We illustrate the effectiveness and performance of our proposed Algorithm 1 compared with [40, Alg. 4.1.] and the very recent result of Padcharoen et al. [35, Alg. 1] which is the inertial Tseng method. The test image is the Lenna image (https://en.wikipedia.org/wiki/Lenna) which went through a \(9\times 9\) Gaussian random blur and random noise. Clearly this problem’s structure differs from Example 4.1 but for simplicity we choose for Algorithm 1 compared with [40, Alg. 4.1.] the same parameters settings and for [35, Alg. 1] we choose the same choices as the authors did, that is, the inertial term \(\alpha _n=0.9\) and the step size \(\lambda _n=0.5-\frac{150n}{1000n+100}\). In Figs. 5 (a)-(k) we report all results that include the recovered images via the different algorithms, the difference between successive iterations and the signal to noise ratio (SNR\(=10\log \frac{\Vert x\Vert _2^2}{\Vert x-x_n\Vert _2^2}\)) with respect to the number of iterations.

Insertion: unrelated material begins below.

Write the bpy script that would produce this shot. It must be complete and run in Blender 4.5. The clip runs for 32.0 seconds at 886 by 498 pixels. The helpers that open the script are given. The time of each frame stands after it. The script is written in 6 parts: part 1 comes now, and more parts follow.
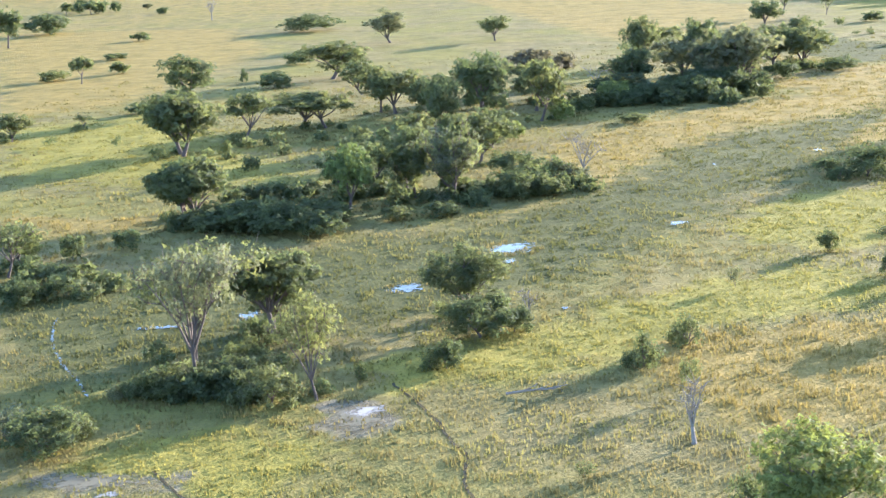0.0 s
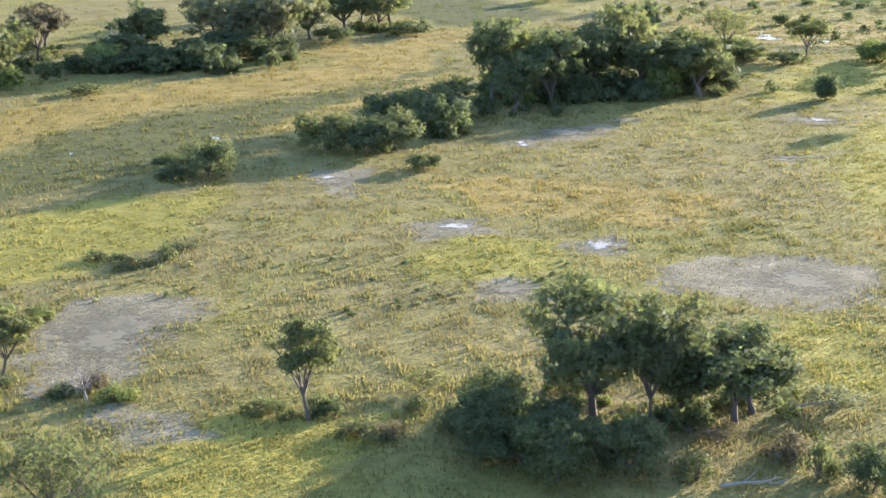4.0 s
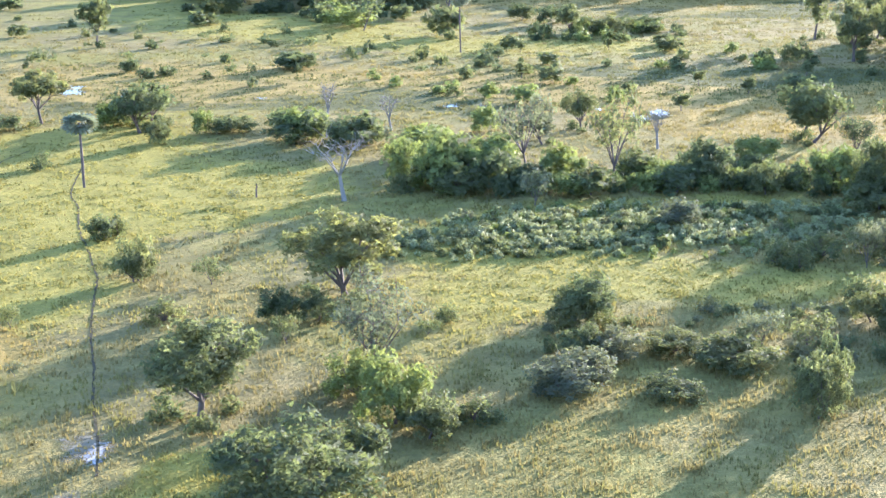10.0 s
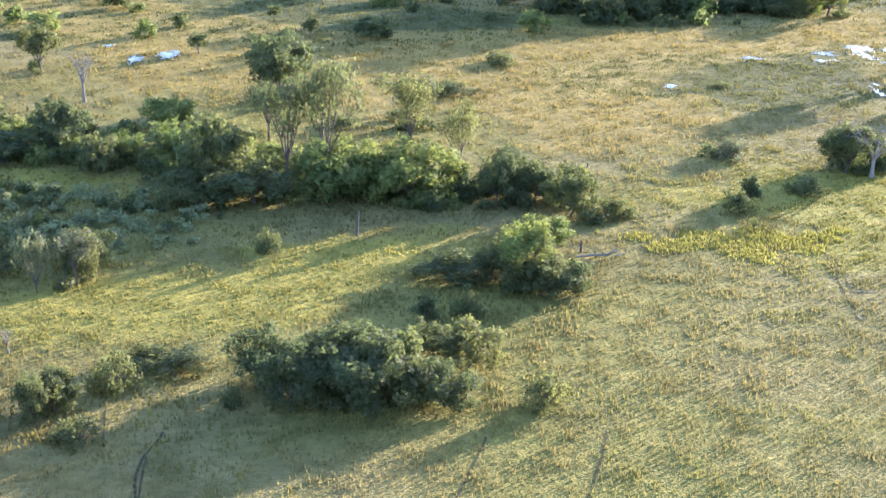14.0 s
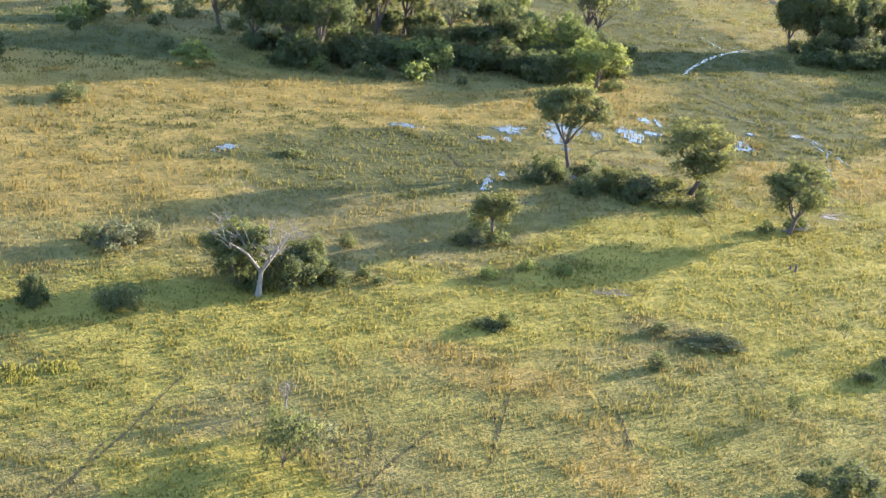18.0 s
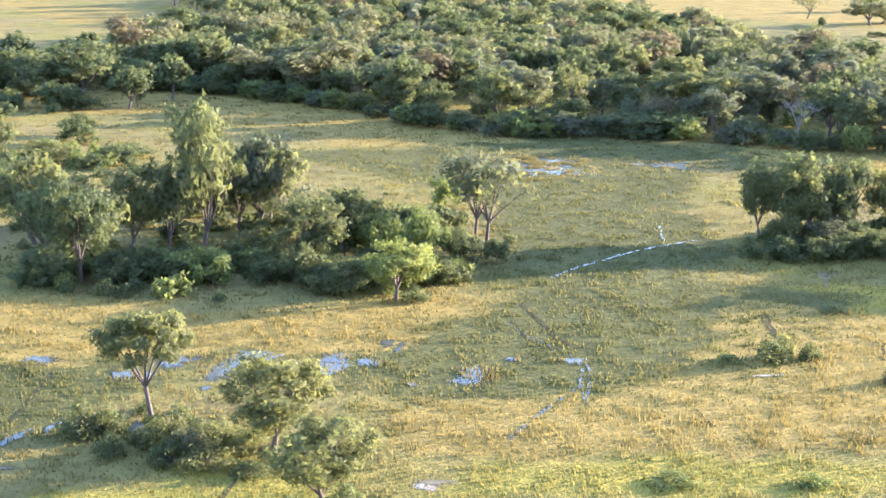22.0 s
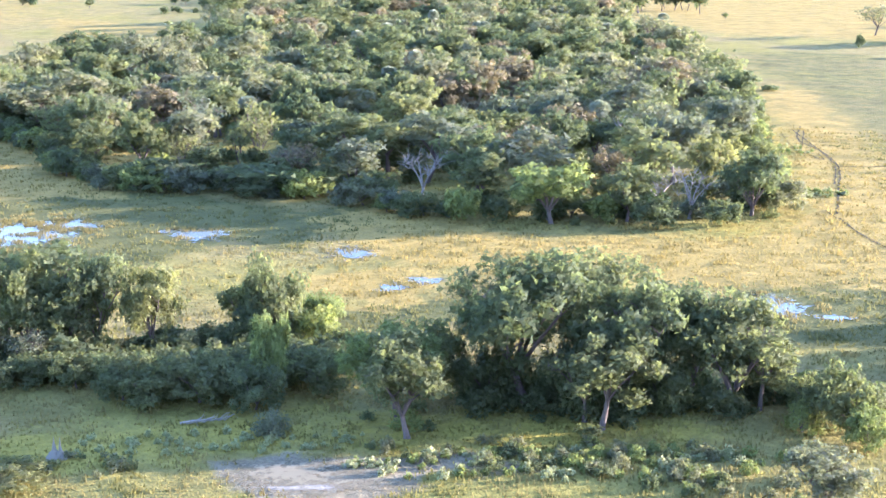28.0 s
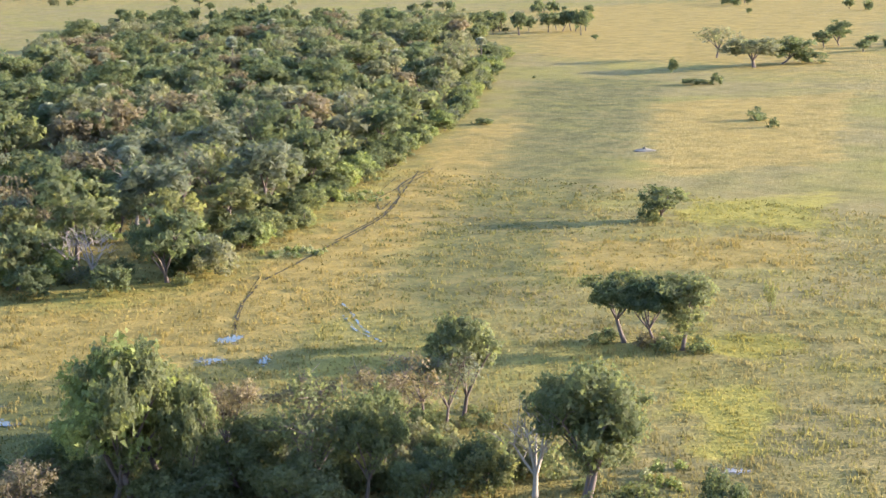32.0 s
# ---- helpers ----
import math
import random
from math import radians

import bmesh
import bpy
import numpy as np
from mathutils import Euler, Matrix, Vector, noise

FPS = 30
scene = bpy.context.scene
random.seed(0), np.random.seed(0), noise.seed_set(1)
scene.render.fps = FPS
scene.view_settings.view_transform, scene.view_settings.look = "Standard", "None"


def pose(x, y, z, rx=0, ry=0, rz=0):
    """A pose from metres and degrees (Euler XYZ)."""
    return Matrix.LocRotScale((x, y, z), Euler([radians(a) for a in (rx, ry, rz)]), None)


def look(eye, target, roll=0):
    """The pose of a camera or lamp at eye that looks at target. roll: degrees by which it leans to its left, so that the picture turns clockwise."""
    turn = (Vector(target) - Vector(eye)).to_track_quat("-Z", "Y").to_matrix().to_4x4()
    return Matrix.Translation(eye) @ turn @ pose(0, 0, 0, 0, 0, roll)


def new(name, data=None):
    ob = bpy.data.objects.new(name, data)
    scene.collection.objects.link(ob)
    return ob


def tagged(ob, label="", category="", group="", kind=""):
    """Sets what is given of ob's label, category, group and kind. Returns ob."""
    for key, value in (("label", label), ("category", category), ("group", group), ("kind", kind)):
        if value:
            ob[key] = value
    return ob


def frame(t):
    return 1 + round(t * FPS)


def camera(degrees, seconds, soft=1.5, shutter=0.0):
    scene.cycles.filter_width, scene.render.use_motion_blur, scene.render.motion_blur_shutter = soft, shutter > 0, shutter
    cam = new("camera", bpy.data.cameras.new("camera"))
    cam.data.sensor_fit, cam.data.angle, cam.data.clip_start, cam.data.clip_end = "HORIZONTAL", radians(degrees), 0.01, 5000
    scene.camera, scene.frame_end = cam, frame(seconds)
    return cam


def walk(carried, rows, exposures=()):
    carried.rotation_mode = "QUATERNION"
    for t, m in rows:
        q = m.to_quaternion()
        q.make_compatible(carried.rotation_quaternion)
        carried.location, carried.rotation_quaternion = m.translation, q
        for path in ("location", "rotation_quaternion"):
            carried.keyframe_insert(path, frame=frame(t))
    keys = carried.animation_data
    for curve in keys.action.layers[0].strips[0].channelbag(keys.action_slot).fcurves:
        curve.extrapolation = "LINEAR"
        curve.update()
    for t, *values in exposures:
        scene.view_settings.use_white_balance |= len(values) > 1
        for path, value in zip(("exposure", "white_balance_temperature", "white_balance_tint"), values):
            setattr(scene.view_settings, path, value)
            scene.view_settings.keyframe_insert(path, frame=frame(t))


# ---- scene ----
# The camera: a slow flight along the wetland, looking out to one side
FOV = 31.62
PATH = [
    (0, -208.04, -86.86, 55.76, -5.151, -12.379, -2.425),
    (0.5, -195.21, -80.02, 55.53, -4.245, -12.373, -1.602),
    (1, -182.47, -72.96, 55.49, -5.018, -13.284, -1.595),
    (1.5, -169.62, -66.00, 55.51, -4.931, -13.863, -1.015),
    (2, -156.76, -59.51, 55.70, -4.408, -14.249, -0.848),
    (2.5, -143.77, -53.25, 55.88, -3.486, -14.407, -0.846),
    (3, -130.76, -46.91, 56.02, -2.418, -14.581, 0.104),
    (3.5, -117.82, -40.33, 56.04, -1.495, -14.698, -0.177),
    (4, -105.24, -33.61, 55.99, -1.336, -14.901, -0.335),
    (4.5, -93.08, -27.04, 55.92, -2.016, -12.679, -0.649),
    (6.5, -41.26, -1.09, 55.26, 0.551, -6.879, -1.665),
    (7, -27.93, 4.47, 55.19, 1.151, -8.683, -0.650),
    (7.5, -14.71, 9.92, 55.33, 0.489, -11.526, -1.064),
    (8, -1.48, 15.18, 55.56, 0.730, -12.752, 0.086),
    (8.5, 11.54, 20.33, 55.87, 1.157, -13.483, 0.449),
    (9, 24.37, 25.31, 56.29, 1.693, -14.136, 0.087),
    (9.5, 37.18, 30.17, 56.82, 2.116, -14.763, -0.439),
    (10, 50.25, 34.98, 57.34, 2.133, -14.817, -1.022),
    (10.5, 63.67, 39.75, 57.81, 1.270, -14.864, -0.761),
    (11, 76.92, 44.50, 58.29, 1.315, -15.310, -1.101),
    (11.5, 89.95, 49.51, 58.65, 1.666, -15.240, 0.194),
    (12, 102.94, 54.87, 58.79, 1.817, -15.660, 0.681),
    (12.5, 116.00, 60.46, 58.76, 1.736, -16.480, 0.903),
    (13, 129.13, 66.29, 58.71, 1.307, -17.655, 1.211),
    (13.5, 142.46, 72.55, 58.71, 1.298, -18.196, 1.848),
    (15.5, 200.03, 105.16, 57.27, -3.039, -20.154, 1.969),
    (16, 212.32, 113.17, 56.97, -3.240, -20.669, 3.157),
    (16.5, 224.33, 121.00, 56.65, -3.842, -21.096, 4.455),
    (17, 236.16, 128.77, 56.33, -4.554, -21.451, 5.100),
    (17.5, 247.63, 136.55, 56.02, -6.806, -20.995, 6.147),
    (18, 258.90, 144.52, 55.86, -8.313, -17.884, 6.183),
    (18.5, 270.26, 152.87, 56.03, -10.350, -18.370, 6.405),
    (19, 281.72, 161.64, 56.30, -12.689, -18.606, 6.120),
    (19.5, 293.03, 170.85, 56.63, -14.236, -18.881, 4.985),
    (20, 304.06, 180.73, 56.84, -15.910, -18.703, 4.457),
    (20.5, 314.81, 191.32, 56.82, -17.909, -17.993, 3.411),
    (21, 325.34, 202.25, 56.56, -21.308, -14.922, 1.991),
    (21.5, 335.63, 212.99, 56.36, -23.629, -13.044, 1.385),
    (22, 345.94, 223.38, 56.45, -25.663, -12.333, 0.481),
    (22.5, 356.34, 233.48, 56.72, -27.805, -11.659, 0.347),
    (23, 366.87, 243.73, 57.05, -29.253, -12.529, 0.022),
    (23.5, 377.38, 254.53, 57.40, -30.379, -13.671, 0.291),
    (24, 387.58, 265.97, 57.72, -31.074, -14.333, -0.055),
    (24.5, 397.52, 277.86, 58.00, -33.318, -14.957, -0.525),
    (26.5, 433.81, 324.97, 57.81, -36.515, -13.452, -0.166),
    (27, 442.07, 337.75, 58.03, -37.215, -12.876, -0.169),
    (27.5, 450.34, 350.73, 58.30, -38.125, -12.529, -0.223),
    (28, 458.91, 364.33, 58.69, -38.831, -12.136, -0.777),
    (28.5, 467.74, 378.62, 58.93, -38.483, -11.124, -1.020),
    (29, 476.61, 393.19, 58.58, -39.094, -10.169, -1.472),
    (29.5, 485.45, 407.79, 58.01, -39.850, -9.300, -2.363),
    (30, 494.21, 422.05, 57.64, -40.517, -8.697, -2.116),
    (30.5, 503.04, 435.68, 57.26, -41.144, -10.204, -2.290),
    (31, 512.03, 448.74, 57.15, -41.701, -10.475, -2.620),
    (31.5, 521.23, 461.56, 57.40, -42.088, -10.939, -1.902),
    (32, 530.58, 474.36, 57.83, -42.424, -11.486, -1.654),
]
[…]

The CPU time in seconds of the tested algorithms is reported in Table 2.

Table 2 Execution time of the different algorithms

From Figs. 5 and Table 2 it can be seen that the inertial methods: Algorithm 1 and [35, Alg. 1] generate reasonable and compatible results after only 30 iterations compared with the non-inertial method [40, Alg. 4.1.]. The two major advantages of our proposed Algorithm 1 compared with the other two algorithms is the higher SNR value and lower CPU time for generating the recovered image.

5 Final remarks

In this paper, we give global convergence result for Split Convex Feasibility problem using relaxed CQ method with alternated inertial extrapolation step. Our result extend and generalize some existing results in the literature and the primary numerical results indicate that our proposed method outperforms most existing relaxed CQ method for solving SCFP.